_What is required_.
Using the listing below, set down each line from the line containing "3. More parts follow." through the line containing "return np.where(d > 2300, far, near)", both ends included, exactly and with nothing added.

_Exercise input_.
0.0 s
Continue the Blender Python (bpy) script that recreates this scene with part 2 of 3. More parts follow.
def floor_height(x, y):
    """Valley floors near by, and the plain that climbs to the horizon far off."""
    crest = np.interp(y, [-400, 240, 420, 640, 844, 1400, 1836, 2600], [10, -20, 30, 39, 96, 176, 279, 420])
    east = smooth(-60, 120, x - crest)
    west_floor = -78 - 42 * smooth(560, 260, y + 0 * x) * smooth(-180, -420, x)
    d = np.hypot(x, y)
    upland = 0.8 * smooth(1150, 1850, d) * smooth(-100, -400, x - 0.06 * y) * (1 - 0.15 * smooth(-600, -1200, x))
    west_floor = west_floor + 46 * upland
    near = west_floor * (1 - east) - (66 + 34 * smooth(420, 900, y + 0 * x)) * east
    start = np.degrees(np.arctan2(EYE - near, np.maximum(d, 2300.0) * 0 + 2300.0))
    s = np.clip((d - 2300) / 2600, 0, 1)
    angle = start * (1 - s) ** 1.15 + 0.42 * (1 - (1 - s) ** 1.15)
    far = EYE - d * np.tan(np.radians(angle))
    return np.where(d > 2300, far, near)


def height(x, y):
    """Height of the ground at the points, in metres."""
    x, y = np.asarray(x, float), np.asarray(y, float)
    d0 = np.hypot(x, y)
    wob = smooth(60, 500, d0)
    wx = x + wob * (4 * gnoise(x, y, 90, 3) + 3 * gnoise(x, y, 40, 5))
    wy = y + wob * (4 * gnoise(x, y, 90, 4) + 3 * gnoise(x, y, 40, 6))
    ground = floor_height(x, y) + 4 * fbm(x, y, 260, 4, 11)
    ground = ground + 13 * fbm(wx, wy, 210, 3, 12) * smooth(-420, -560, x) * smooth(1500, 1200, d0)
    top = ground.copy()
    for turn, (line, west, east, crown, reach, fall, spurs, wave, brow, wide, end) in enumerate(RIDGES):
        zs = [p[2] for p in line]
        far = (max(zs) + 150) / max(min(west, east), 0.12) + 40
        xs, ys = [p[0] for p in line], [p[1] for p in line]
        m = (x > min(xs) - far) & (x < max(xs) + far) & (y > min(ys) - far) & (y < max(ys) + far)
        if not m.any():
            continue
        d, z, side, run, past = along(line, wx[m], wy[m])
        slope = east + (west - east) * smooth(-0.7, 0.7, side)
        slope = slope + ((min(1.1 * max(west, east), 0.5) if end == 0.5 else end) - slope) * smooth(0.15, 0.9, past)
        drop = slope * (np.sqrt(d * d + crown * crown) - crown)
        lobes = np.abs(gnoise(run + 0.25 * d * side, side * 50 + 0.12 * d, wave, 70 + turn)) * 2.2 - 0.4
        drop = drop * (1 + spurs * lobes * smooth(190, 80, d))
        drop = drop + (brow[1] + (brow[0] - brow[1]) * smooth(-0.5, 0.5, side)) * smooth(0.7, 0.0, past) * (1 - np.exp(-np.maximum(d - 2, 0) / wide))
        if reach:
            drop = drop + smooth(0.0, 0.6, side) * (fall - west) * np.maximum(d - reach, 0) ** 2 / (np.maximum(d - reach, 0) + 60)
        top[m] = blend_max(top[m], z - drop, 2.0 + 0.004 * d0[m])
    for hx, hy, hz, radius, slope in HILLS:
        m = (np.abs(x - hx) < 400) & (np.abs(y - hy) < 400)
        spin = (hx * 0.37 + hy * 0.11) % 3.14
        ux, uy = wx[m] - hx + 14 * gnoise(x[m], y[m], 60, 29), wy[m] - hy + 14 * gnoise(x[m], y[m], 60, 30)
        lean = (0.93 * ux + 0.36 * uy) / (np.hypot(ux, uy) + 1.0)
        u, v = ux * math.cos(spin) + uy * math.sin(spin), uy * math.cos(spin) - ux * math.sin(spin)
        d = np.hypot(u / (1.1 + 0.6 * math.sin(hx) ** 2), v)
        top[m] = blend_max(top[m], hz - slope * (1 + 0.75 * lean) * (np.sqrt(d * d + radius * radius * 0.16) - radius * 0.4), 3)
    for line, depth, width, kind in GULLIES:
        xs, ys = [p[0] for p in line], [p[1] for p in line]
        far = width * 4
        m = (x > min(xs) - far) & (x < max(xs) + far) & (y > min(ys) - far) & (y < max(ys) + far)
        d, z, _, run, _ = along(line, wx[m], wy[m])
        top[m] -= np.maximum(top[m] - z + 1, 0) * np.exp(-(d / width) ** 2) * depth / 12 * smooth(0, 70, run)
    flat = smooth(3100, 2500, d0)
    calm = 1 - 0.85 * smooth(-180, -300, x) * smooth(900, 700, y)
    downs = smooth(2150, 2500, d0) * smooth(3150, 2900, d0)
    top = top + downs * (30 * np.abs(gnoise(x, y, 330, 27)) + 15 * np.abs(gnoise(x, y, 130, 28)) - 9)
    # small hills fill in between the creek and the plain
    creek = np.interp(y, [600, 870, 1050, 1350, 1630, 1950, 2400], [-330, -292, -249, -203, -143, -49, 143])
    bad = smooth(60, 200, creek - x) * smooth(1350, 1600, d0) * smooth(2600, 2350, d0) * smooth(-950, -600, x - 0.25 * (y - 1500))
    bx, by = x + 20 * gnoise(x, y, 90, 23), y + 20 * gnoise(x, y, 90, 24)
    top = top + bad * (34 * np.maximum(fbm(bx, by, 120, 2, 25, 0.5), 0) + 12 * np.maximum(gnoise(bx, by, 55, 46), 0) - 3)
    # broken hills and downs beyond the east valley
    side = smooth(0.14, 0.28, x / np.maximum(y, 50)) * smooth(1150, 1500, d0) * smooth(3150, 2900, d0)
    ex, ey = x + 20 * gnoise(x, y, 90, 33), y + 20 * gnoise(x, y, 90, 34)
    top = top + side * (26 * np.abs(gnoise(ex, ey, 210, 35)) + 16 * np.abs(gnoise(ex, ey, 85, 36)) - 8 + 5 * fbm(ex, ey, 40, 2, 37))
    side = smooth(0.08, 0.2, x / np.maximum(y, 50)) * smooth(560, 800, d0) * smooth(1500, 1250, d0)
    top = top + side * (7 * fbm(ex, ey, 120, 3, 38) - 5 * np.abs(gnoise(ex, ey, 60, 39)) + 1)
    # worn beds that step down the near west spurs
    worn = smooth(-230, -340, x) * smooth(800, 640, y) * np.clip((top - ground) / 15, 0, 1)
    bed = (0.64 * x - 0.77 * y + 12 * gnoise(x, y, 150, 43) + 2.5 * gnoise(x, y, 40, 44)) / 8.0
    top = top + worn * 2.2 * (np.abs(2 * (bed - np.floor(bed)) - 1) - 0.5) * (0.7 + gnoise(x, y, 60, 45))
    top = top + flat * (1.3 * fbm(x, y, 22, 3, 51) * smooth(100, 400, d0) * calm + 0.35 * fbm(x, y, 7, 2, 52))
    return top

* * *

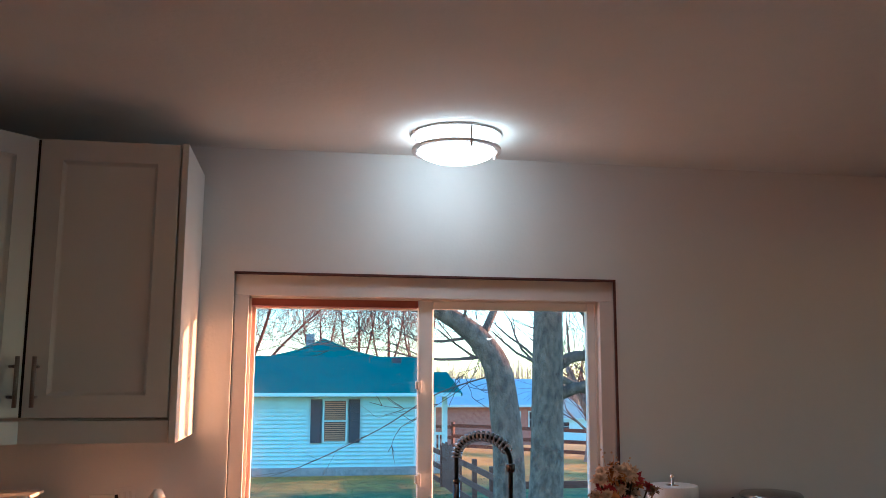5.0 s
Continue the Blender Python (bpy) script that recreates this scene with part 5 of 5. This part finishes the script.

--

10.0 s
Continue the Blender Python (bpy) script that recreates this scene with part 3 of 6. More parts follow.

_Exercise response_.
Continue the Blender Python (bpy) script that recreates this scene with part 2 of 3. More parts follow.
def floor_height(x, y):
    """Valley floors near by, and the plain that climbs to the horizon far off."""
    crest = np.interp(y, [-400, 240, 420, 640, 844, 1400, 1836, 2600], [10, -20, 30, 39, 96, 176, 279, 420])
    east = smooth(-60, 120, x - crest)
    west_floor = -78 - 42 * smooth(560, 260, y + 0 * x) * smooth(-180, -420, x)
    d = np.hypot(x, y)
    upland = 0.8 * smooth(1150, 1850, d) * smooth(-100, -400, x - 0.06 * y) * (1 - 0.15 * smooth(-600, -1200, x))
    west_floor = west_floor + 46 * upland
    near = west_floor * (1 - east) - (66 + 34 * smooth(420, 900, y + 0 * x)) * east
    start = np.degrees(np.arctan2(EYE - near, np.maximum(d, 2300.0) * 0 + 2300.0))
    s = np.clip((d - 2300) / 2600, 0, 1)
    angle = start * (1 - s) ** 1.15 + 0.42 * (1 - (1 - s) ** 1.15)
    far = EYE - d * np.tan(np.radians(angle))
    return np.where(d > 2300, far, near)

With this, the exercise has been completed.